Self-driving cars and trucks are getting closer to a street near you.

In the UK, Jaguar Land Rover, Ford and Tata Motors in collaboration with UK Autodrive, are leading the way. In China, it is Volvo Group that is pioneering, while in the truck business it is the irrepressible Elon Musk, via Tesla.

In the UK, Coventry is the target. Jaguar Land Rover, Ford and Tata Motors in collaboration with UK Autodrive, are set to run public trials of autonomous cars. Project director, Tim Armitage said: "Our previous private test track trials showed that the technology works but it is only on real roads that we will start to see the scale of the benefits that it can bring to the general public.”

Turning to China, Volvo Group, as opposed to Volvo Cars (owned by Geely Holding) has unveiled a new self-driving truck prototype in Beijing. Martin Lundstedt, president and CEO of Volvo Group, said: "Though this technology may be years away from production, it will undoubtedly influence our future offering and has the potential to develop smart societies for the future." He added: "Basically, we have three flows in a city-the mobility of people, and goods in and waste out. We're working to use the same solution and infrastructure to move the three flows forward.”

And that takes us to Tesla.

It has revealed quite the beast, it’s new semi-truck, an electric truck that is said to be able to travel 500 miles between re-charges, or for 400 miles on a 30-minute charge.

Elon Musk was there at the launch in California, before the event he tweeted: “This will blow your mind clear out of your skull and into an alternate dimension. Just need to find my portal gun.” - which is a reference to TV series Rick and Morty.

He used marginally less colourful words at the launch saying “The point of doing this is just to give a hardcore smackdown to gasoline cars.” Musk continued “Driving a gasoline sports car is going to feel like a steam engine with a side of quiche.”

Musk does not have the best reputation for meeting his own, rather stunningly ambitious targets. But on this occasion, it seems one of his boasts was probably not meant to be taken seriously, he said that the truck “can transform into a robot, fight aliens and make one hell of a latte.”
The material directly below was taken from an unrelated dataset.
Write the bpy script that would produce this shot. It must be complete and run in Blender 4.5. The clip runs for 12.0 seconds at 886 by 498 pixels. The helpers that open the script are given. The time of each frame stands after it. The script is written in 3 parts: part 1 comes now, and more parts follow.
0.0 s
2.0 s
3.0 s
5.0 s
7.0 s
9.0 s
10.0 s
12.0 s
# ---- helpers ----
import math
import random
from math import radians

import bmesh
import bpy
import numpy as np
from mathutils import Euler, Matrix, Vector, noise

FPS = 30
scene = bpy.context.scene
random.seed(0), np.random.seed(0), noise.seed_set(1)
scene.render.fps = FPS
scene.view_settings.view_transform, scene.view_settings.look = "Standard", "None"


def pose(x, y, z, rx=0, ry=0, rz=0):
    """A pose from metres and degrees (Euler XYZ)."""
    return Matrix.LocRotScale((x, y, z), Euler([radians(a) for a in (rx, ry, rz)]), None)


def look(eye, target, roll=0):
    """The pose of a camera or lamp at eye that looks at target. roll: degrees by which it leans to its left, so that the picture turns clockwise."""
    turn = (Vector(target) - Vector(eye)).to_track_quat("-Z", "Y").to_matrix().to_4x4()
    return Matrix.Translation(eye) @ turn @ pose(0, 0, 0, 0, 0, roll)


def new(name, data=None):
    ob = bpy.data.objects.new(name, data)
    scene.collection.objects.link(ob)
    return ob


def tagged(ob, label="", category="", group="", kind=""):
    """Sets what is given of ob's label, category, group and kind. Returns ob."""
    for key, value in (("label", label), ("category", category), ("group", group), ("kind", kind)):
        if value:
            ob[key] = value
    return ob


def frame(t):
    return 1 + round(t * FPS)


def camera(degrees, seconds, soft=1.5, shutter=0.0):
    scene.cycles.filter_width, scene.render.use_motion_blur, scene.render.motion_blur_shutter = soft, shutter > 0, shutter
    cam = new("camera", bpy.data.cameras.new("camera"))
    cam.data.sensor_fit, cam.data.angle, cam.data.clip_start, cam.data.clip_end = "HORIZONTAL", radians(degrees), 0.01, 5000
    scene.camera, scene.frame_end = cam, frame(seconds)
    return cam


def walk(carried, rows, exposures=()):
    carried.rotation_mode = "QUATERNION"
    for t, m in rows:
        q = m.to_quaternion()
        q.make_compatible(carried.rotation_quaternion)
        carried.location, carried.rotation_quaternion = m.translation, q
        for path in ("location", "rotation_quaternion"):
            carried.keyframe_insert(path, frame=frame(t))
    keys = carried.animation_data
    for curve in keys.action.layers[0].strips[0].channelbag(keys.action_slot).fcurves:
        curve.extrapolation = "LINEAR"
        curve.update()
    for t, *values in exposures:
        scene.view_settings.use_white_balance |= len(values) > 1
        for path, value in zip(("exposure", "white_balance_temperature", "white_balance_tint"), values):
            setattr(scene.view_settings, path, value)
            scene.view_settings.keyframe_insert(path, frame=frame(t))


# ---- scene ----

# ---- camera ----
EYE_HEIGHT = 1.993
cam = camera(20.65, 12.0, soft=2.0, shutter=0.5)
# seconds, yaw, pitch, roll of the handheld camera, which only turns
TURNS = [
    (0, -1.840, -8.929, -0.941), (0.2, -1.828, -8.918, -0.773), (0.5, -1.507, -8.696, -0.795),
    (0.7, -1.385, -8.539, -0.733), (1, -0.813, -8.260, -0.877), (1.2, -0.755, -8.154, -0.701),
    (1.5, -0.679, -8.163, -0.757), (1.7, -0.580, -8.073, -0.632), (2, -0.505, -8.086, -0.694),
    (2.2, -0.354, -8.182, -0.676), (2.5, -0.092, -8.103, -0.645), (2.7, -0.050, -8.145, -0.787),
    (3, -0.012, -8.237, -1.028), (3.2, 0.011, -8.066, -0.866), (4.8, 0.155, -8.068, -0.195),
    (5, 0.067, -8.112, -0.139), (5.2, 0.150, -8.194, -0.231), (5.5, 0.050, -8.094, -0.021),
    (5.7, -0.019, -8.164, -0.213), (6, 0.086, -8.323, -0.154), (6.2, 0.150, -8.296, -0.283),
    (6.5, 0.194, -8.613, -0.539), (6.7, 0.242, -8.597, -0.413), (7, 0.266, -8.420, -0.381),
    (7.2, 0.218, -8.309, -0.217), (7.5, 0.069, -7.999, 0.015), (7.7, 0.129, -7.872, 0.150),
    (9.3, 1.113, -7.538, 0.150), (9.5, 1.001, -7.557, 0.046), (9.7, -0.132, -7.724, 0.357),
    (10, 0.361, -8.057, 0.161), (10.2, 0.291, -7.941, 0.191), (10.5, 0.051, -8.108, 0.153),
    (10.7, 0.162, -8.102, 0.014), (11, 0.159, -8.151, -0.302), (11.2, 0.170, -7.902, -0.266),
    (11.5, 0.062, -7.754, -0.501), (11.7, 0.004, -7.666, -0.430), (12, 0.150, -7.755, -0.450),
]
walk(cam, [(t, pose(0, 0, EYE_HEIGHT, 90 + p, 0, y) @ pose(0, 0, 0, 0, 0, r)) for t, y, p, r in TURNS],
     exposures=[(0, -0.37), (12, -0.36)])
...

Some analysts questioned the feasibility of the truck making a latte, although Musk plans to colonise Mars, interface brains to computers, and build lots of Tesla 3 cars next year, are raising less question marks.
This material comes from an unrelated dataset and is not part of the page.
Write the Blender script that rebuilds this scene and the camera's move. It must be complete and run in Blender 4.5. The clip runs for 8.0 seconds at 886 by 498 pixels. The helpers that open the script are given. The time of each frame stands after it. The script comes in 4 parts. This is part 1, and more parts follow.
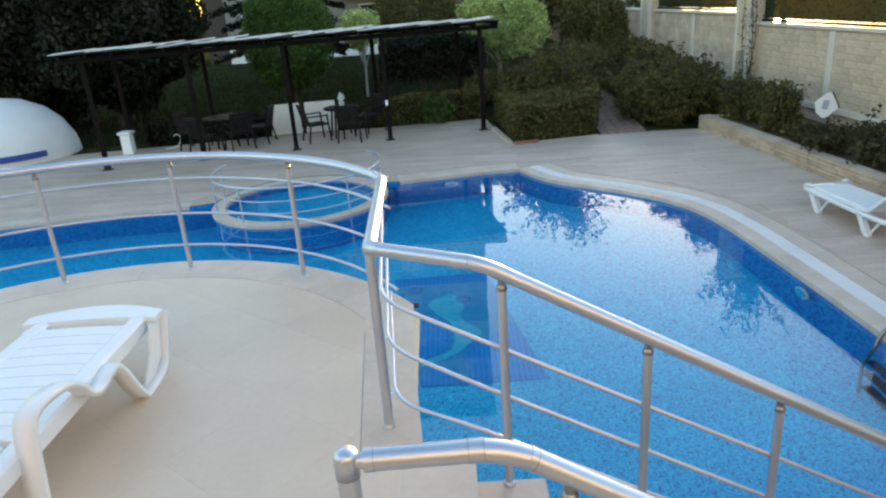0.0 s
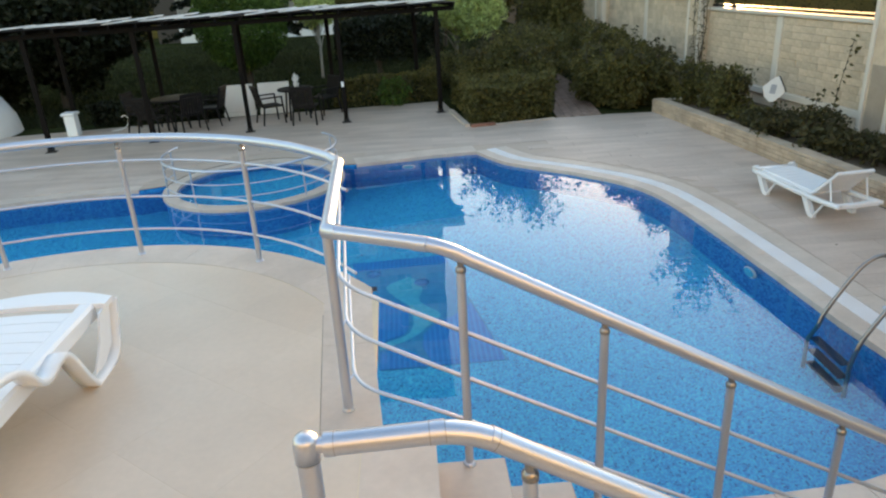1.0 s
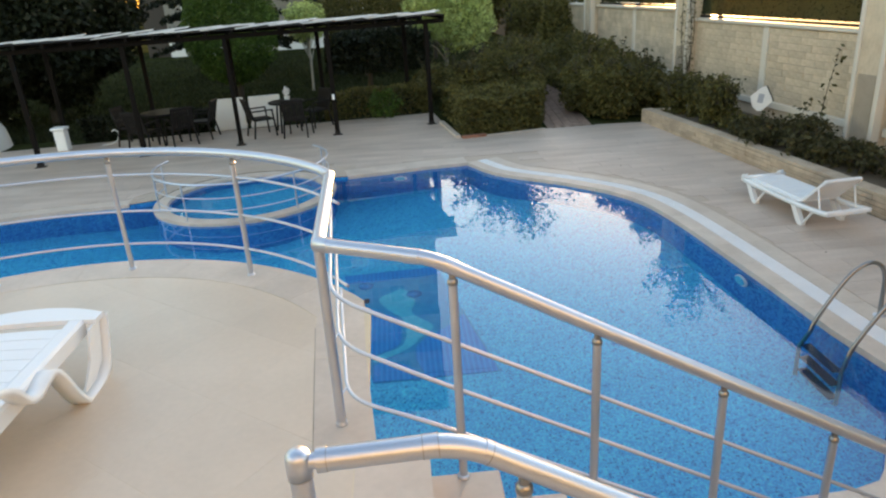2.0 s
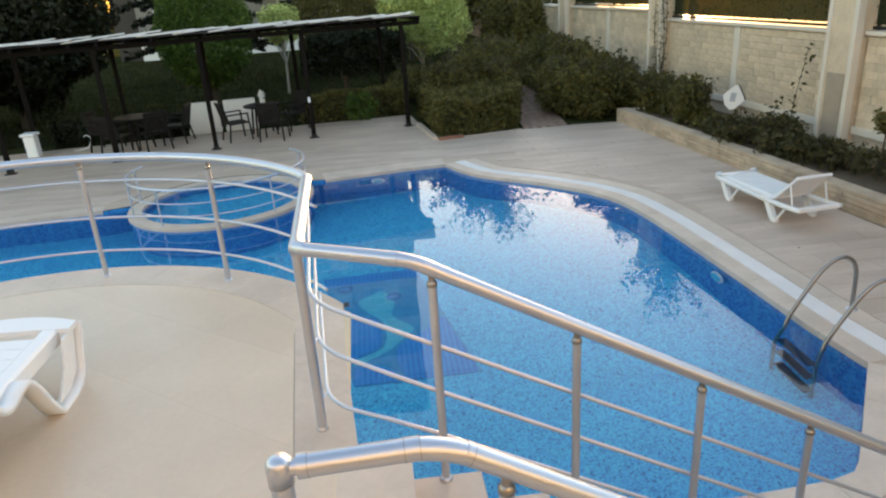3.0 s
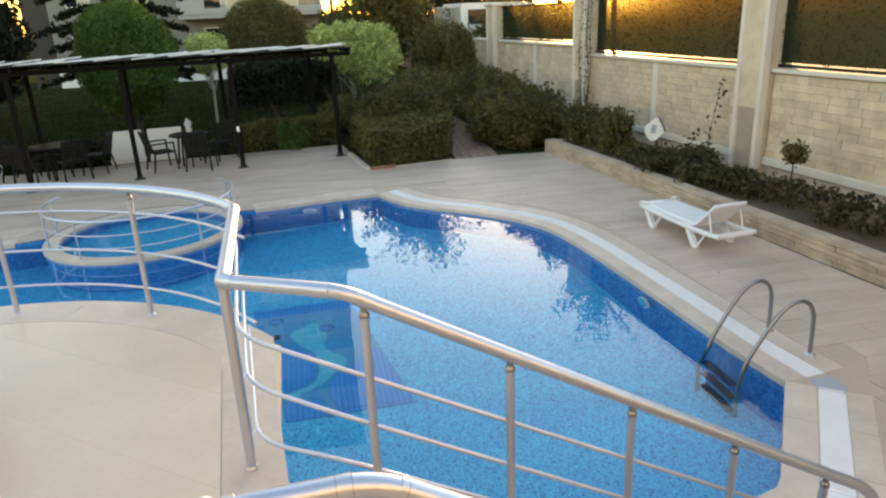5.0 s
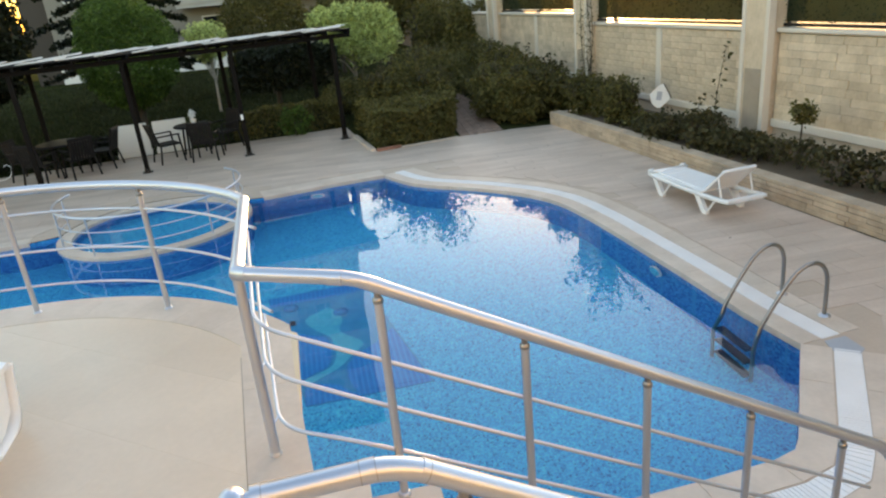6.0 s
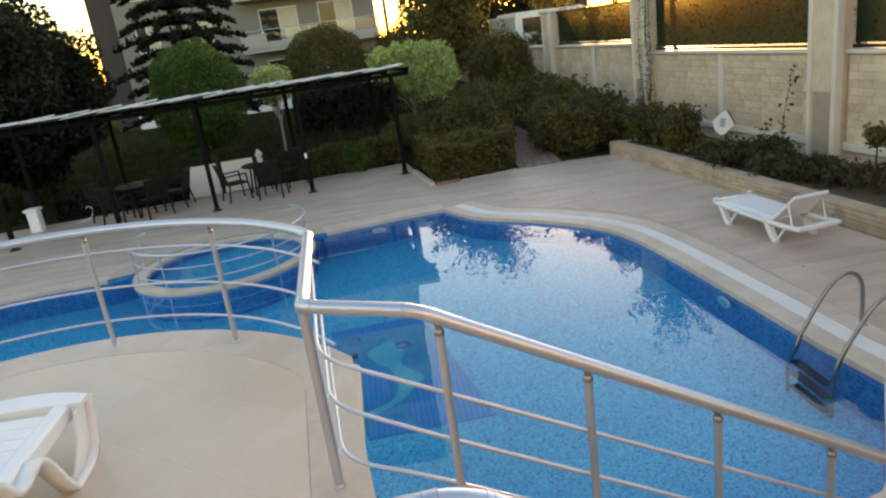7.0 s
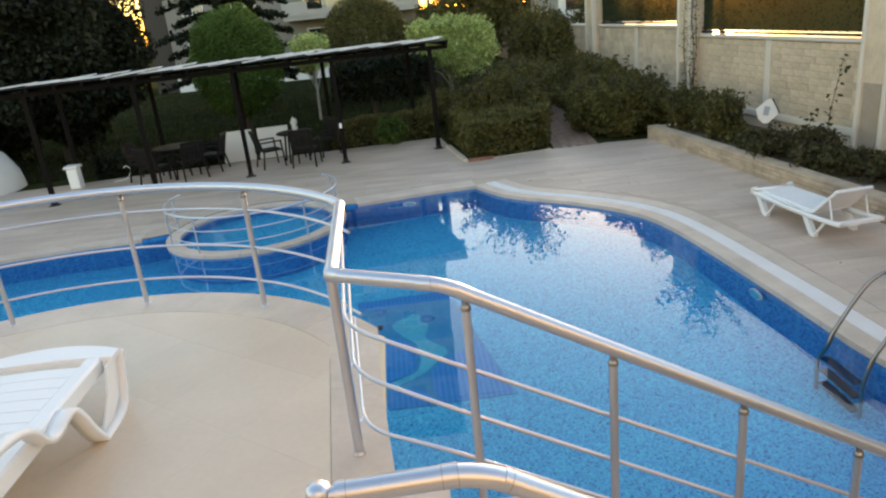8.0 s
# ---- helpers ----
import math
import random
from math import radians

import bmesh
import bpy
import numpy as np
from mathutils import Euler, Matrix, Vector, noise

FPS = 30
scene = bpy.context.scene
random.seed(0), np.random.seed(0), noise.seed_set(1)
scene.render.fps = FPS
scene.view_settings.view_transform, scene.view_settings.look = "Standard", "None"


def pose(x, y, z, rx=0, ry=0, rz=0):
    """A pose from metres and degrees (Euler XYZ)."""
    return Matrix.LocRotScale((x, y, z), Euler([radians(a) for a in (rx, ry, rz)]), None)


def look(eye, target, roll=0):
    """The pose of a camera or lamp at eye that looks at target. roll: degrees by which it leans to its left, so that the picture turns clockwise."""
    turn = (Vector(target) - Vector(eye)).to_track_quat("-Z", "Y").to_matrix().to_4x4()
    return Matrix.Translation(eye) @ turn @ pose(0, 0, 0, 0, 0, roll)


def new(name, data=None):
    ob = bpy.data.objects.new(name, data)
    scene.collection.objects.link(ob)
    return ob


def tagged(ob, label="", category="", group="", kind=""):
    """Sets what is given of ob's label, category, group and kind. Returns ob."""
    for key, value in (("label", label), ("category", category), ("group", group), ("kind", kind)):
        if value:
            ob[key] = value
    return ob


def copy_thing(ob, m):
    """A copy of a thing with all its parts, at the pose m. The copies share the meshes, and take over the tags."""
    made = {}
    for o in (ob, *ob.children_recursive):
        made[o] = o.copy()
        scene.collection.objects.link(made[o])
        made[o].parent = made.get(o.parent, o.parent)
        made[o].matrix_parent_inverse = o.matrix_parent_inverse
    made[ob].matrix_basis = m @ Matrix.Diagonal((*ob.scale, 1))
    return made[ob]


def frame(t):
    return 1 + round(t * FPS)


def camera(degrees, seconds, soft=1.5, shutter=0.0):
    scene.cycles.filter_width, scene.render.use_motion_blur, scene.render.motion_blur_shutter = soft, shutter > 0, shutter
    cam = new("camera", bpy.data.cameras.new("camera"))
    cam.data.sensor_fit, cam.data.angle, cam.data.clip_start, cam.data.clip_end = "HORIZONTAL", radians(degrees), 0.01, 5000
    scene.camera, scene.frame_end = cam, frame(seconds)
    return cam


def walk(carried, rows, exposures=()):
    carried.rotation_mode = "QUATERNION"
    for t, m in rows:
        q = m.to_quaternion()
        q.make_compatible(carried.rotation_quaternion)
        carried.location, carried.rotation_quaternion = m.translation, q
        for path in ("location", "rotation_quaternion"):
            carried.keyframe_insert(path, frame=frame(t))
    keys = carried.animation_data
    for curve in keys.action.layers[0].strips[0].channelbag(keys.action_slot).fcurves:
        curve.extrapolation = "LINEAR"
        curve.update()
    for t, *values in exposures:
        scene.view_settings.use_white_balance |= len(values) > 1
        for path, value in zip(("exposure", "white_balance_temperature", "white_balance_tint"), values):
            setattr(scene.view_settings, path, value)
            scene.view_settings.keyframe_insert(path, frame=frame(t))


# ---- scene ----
cam = camera(66.3, 8.0, soft=2.2)
PATH = [
    (0, (0.007, -0.010, 3.229), (-0.040, 1.862, 2.529), -4.23),
    (0.5, (-0.001, 0.001, 3.224), (-0.031, 1.835, 2.428), -2.73),
    (1, (0.002, 0.002, 3.221), (0.076, 1.853, 2.467), -3.29),
    (1.5, (0.002, 0.001, 3.224), (0.050, 1.852, 2.469), -3.56),
    (2, (0.005, 0.002, 3.226), (0.104, 1.863, 2.501), -3.61),
    (2.2, (0.005, 0.002, 3.226), (0.146, 1.864, 2.510), -4.26),
    (3.5, (0.011, 0.008, 3.225), (0.208, 1.860, 2.497), -2.89),
    (4, (0.019, -0.004, 3.231), (0.338, 1.862, 2.584), -0.78),
    (4.5, (0.011, 0.018, 3.226), (0.410, 1.863, 2.566), -1.24),
    (5, (0.014, 0.015, 3.224), (0.376, 1.870, 2.570), -2.52),
    (5.2, (0.014, 0.015, 3.226), (0.337, 1.878, 2.575), -3.18),
    (6.3, (0.013, 0.001, 3.256), (0.302, 1.841, 2.527), -7.31),
    (6.5, (0.013, 0.001, 3.258), (0.244, 1.871, 2.587), -8.80),
    (7, (0.010, -0.016, 3.251), (0.177, 1.883, 2.648), -8.02),
    (7.5, (0.017, -0.013, 3.250), (0.148, 1.896, 2.668), -6.57),
    (8, (0.003, -0.003, 3.243), (0.077, 1.883, 2.584), -5.90),
]
walk(cam, [(t, look(eye, target, roll)) for t, eye, target, roll in PATH],
     exposures=[(0, 3.1, 7000, 13), (0.5, 3.14, 7400, 15), (1.5, 3.16, 8000, 18), (3.5, 3.2, 8350, 19), (4.5, 3.28, 8450, 19), (5.2, 3.28, 8450, 19), (6.5, 3.2, 8350, 19), (7.0, 2.91, 8350, 19), (7.5, 2.64, 8350, 19), (8.0, 3.13, 8250, 19)])

# world, sun and exposure
SUN_AZ, SUN_EL = 24.4, 3.6          # clockwise from +y, above the horizon
world = bpy.data.worlds.new("world")
scene.world = world
world.use_nodes = True
wn = world.node_tree.nodes
sky = wn.new("ShaderNodeTexSky")
sky.sky_type, sky.sun_disc = "NISHITA", False
sky.sun_elevation, sky.sun_rotation = radians(SUN_EL), radians(SUN_AZ)
sky.air_density, sky.dust_density, sky.ozone_density = 1.0, 0.6, 1.6
world.node_tree.links.new(sky.outputs[0], wn["Background"].inputs[0])
wn["Background"].inputs[1].default_value = 0.15
sun_data = bpy.data.lights.new("sun", "SUN")
sun_data.energy, sun_data.angle, sun_data.color = 5.0, radians(1.0), (1.0, 0.66, 0.30)
sun = new("sun", sun_data)
sun.matrix_world = look((20 * math.sin(radians(SUN_AZ)), 20 * math.cos(radians(SUN_AZ)), 20 * math.tan(radians(SUN_EL))), (0, 0, 0))

T = 1.342                            # height of the upper terrace
WATER = -0.045
rng = np.random.default_rng(5)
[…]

But what about the autonomous feature? Tesla has been working with Nvidia, on a auto-pilot version. Well, there was no news yesterday, but plans for a convoy of trucks, with only the lead truck driven by a human are advancing.

Recently, Tesla stated in its newsletter: "Now that the foundation of the Tesla vision neural net is right, which was an exceptionally difficult problem, as it must fit into far less computing power than is typically used, we expect a rapid rollout of additional functionality over the next several months and are progressing rapidly towards our goal of a coast-to-coast drive with no one touching the controls."

It's only matter of time. It won’t be long before our car can take us home from the pub, but neither will it be long before the job title taxi or truck driver, will be classed in the same list that has sees such jobs as typing pool manager, blacksmith and elevator operator.